[BEGIN Source excerpt]

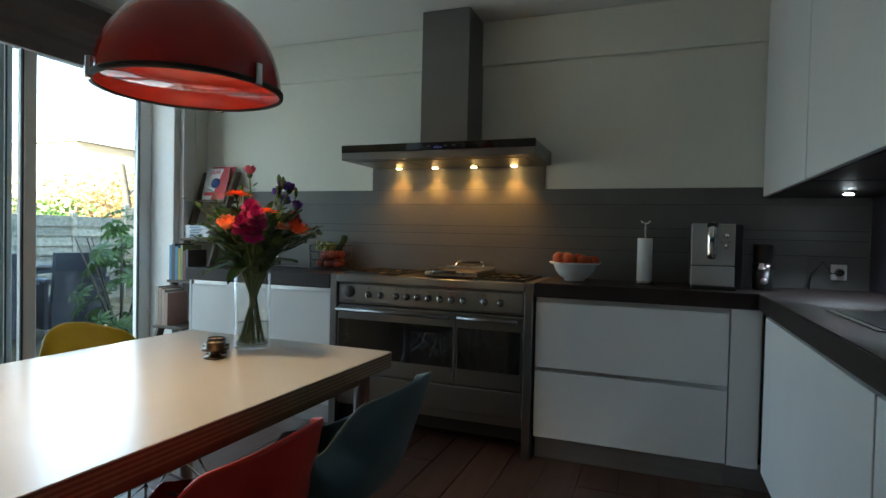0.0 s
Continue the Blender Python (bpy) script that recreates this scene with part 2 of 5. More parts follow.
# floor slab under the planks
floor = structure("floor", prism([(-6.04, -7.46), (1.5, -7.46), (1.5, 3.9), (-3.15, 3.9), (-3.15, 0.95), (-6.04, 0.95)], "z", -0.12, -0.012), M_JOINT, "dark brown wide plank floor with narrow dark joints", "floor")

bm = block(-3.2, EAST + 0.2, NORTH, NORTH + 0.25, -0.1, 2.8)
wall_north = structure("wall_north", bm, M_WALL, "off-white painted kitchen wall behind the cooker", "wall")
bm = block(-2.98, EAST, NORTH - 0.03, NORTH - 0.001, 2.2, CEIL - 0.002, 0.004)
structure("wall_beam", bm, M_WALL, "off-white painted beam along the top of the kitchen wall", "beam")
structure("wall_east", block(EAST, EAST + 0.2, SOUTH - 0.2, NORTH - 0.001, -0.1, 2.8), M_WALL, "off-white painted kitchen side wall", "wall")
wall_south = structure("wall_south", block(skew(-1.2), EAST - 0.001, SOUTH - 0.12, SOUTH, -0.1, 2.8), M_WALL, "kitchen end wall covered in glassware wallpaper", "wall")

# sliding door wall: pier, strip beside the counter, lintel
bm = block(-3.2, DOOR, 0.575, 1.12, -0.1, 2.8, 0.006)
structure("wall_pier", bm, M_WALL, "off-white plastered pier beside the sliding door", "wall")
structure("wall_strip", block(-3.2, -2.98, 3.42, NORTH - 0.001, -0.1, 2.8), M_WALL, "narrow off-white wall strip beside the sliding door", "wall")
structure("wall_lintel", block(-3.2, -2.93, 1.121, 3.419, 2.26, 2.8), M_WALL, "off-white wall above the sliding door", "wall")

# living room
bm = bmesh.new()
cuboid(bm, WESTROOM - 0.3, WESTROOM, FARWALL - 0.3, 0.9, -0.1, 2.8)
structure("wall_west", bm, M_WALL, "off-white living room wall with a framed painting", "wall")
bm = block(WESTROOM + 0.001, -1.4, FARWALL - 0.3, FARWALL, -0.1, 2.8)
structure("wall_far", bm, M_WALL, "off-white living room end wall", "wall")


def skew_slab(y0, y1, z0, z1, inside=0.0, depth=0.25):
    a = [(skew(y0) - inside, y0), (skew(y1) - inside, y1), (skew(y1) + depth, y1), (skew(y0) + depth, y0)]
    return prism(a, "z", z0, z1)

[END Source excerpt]

▸ Challenge
Copy the material exactly. Do not include the pictures.

▸ Response
0.0 s
Continue the Blender Python (bpy) script that recreates this scene with part 2 of 5. More parts follow.
# floor slab under the planks
floor = structure("floor", prism([(-6.04, -7.46), (1.5, -7.46), (1.5, 3.9), (-3.15, 3.9), (-3.15, 0.95), (-6.04, 0.95)], "z", -0.12, -0.012), M_JOINT, "dark brown wide plank floor with narrow dark joints", "floor")

bm = block(-3.2, EAST + 0.2, NORTH, NORTH + 0.25, -0.1, 2.8)
wall_north = structure("wall_north", bm, M_WALL, "off-white painted kitchen wall behind the cooker", "wall")
bm = block(-2.98, EAST, NORTH - 0.03, NORTH - 0.001, 2.2, CEIL - 0.002, 0.004)
structure("wall_beam", bm, M_WALL, "off-white painted beam along the top of the kitchen wall", "beam")
structure("wall_east", block(EAST, EAST + 0.2, SOUTH - 0.2, NORTH - 0.001, -0.1, 2.8), M_WALL, "off-white painted kitchen side wall", "wall")
wall_south = structure("wall_south", block(skew(-1.2), EAST - 0.001, SOUTH - 0.12, SOUTH, -0.1, 2.8), M_WALL, "kitchen end wall covered in glassware wallpaper", "wall")

# sliding door wall: pier, strip beside the counter, lintel
bm = block(-3.2, DOOR, 0.575, 1.12, -0.1, 2.8, 0.006)
structure("wall_pier", bm, M_WALL, "off-white plastered pier beside the sliding door", "wall")
structure("wall_strip", block(-3.2, -2.98, 3.42, NORTH - 0.001, -0.1, 2.8), M_WALL, "narrow off-white wall strip beside the sliding door", "wall")
structure("wall_lintel", block(-3.2, -2.93, 1.121, 3.419, 2.26, 2.8), M_WALL, "off-white wall above the sliding door", "wall")

# living room
bm = bmesh.new()
cuboid(bm, WESTROOM - 0.3, WESTROOM, FARWALL - 0.3, 0.9, -0.1, 2.8)
structure("wall_west", bm, M_WALL, "off-white living room wall with a framed painting", "wall")
bm = block(WESTROOM + 0.001, -1.4, FARWALL - 0.3, FARWALL, -0.1, 2.8)
structure("wall_far", bm, M_WALL, "off-white living room end wall", "wall")


def skew_slab(y0, y1, z0, z1, inside=0.0, depth=0.25):
    a = [(skew(y0) - inside, y0), (skew(y1) - inside, y1), (skew(y1) + depth, y1), (skew(y0) + depth, y0)]
    return prism(a, "z", z0, z1)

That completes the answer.